Brunke has only encouragement for youths considering careers in science and technology.
“With anything, do not think that you are not smart or capable enough to do something, even something that seems very difficult,” Brunke said.
“You just have to be willing to work hard and not give up. For an engineer or scientist I think it is more important to be curious than smart. I think Albert Einstein said imagination is more important than knowledge.”
After retiring from Bonneville Power Administration, where he was a team leader for the high voltage equipment group, Brunke consulted for Siemens Energy for a few years and is currently a semi-retired consulting engineer.
When talking about all the things that he did in his field, he stressed the fact that he was always a part of team.
“It is a lot like team sports,” Brunke said of his work.
“I am a high voltage guy, others are the computer guys, others are the testers, electricians, and some do administrative work.
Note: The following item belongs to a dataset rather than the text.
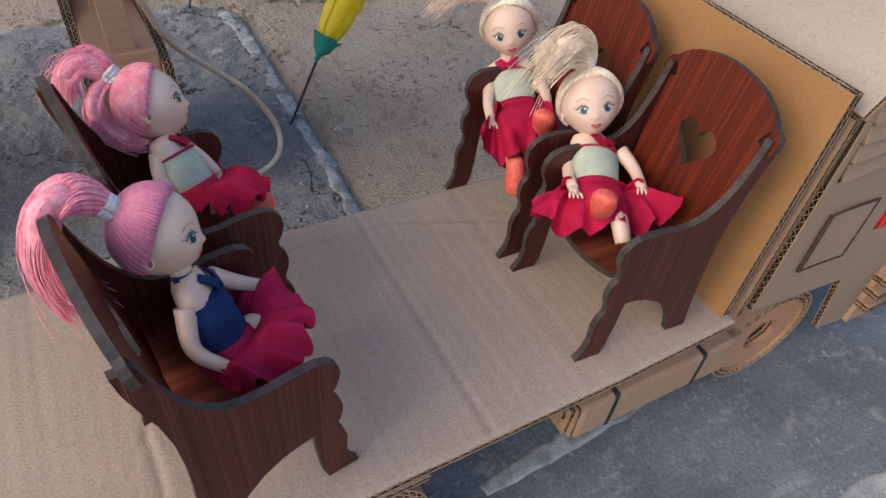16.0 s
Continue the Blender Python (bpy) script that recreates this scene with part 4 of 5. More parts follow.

All are important parts of the team.”
To young people who aspire to be a part of such a team, he has simple advice. Don’t give up.
“Engineering is a game of visualizing possibilities in your mind,” Brunke said.
“I think you have to be positive about the use. One technology that was my master thesis project in 1980 was really not used widely until probably 1995. Now it is the standard. It was hard to do it with 1980 technology — no computers — but we made it work,” he said.